Putin puts Russia’s nuclear deterrent forces on alert
Kyiv: President Vladimir Putin has ordered Russian nuclear deterrent forces put on high alert amid tensions with the West over his invasion of Ukraine.
Speaking at a meeting with his top officials, Putin asserted on Sunday that leading NATO powers had made “aggressive statements” along with the West imposing hard-hitting financial sanctions against Russia, including the president himself.
Putin ordered the Russian defense minister and the chief of the military’s General Staff to put the nuclear deterrent forces in a “special regime of combat duty.”
His order raised the threat that the tensions with the West over the invasion in Ukraine could lead to the use of nuclear weapons.
The Russian leader this week threatened to retaliate harshly against any nations that intervened directly in the conflict in Ukraine.
The capital, Kyiv, was eerily quiet after huge explosions lit up the morning sky and authorities reported blasts at one of the airports.
Only an occasional car appeared on a deserted main boulevard as a strict 39-hour curfew kept people off the streets. Terrified residents instead hunkered down in homes, underground garages and subway stations in anticipation of a full-scale Russian assault.
“The past night was tough – more shelling, more bombing of residential areas and civilian infrastructure,” Ukrainian President Volodymyr Zelenskyy said.

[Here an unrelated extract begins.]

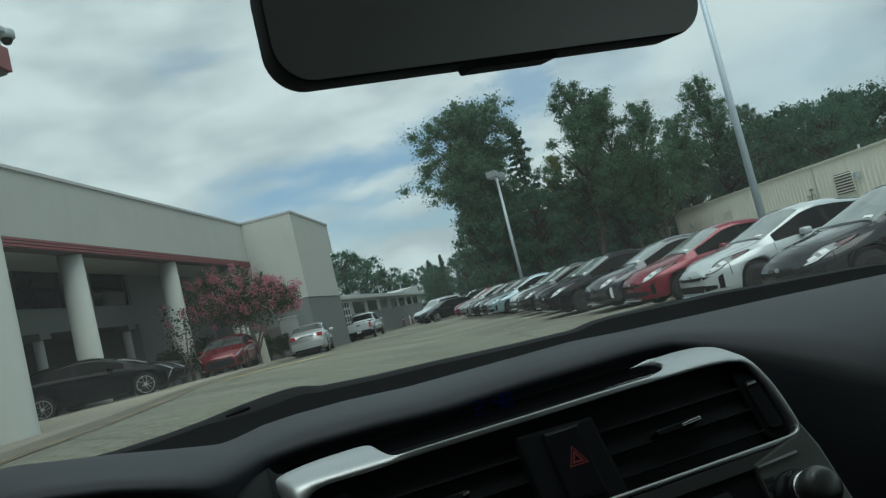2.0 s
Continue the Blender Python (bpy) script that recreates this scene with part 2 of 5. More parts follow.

“There is not a single facility in the country that the occupiers wouldn’t consider as admissible targets.”
Following its gains to the east in the city of Kharkiv and multiple ports, Russia sent a delegation to Belarus for peace talks with Ukraine, according to the Kremlin. Zelenskyy suggested other locations, saying his country was unwilling to meet in Belarus because it served as a staging ground for the invasion.
Until Sunday, Russia’s troops had remained on the outskirts of Kharkiv, a city of 1.4 million about 20 kilometers (12.4 miles) south of the border with Russia, while other forces rolled past to press the offensive deeper into Ukraine.
Videos posted on Ukrainian media and social networks showed Russian vehicles moving across Kharkiv and Russian troops roaming the city in small groups. One showed Ukrainian troops firing at the Russians and damaged Russian light utility vehicles abandoned nearby.
The images underscored the determined resistance Russian troops face while attempting to enter Ukraine’s bigger cities.
Ukrainians have volunteered en masse to help defend the capital, Kyiv, and other cities, taking guns distributed by authorities and preparing firebombs to fight Russian forces.
Ukraine’s government also is releasing prisoners with military experience who want to fight for the country, a prosecutor’s office official, Andriy Sinyuk, told the Hromadske TV channel Sunday.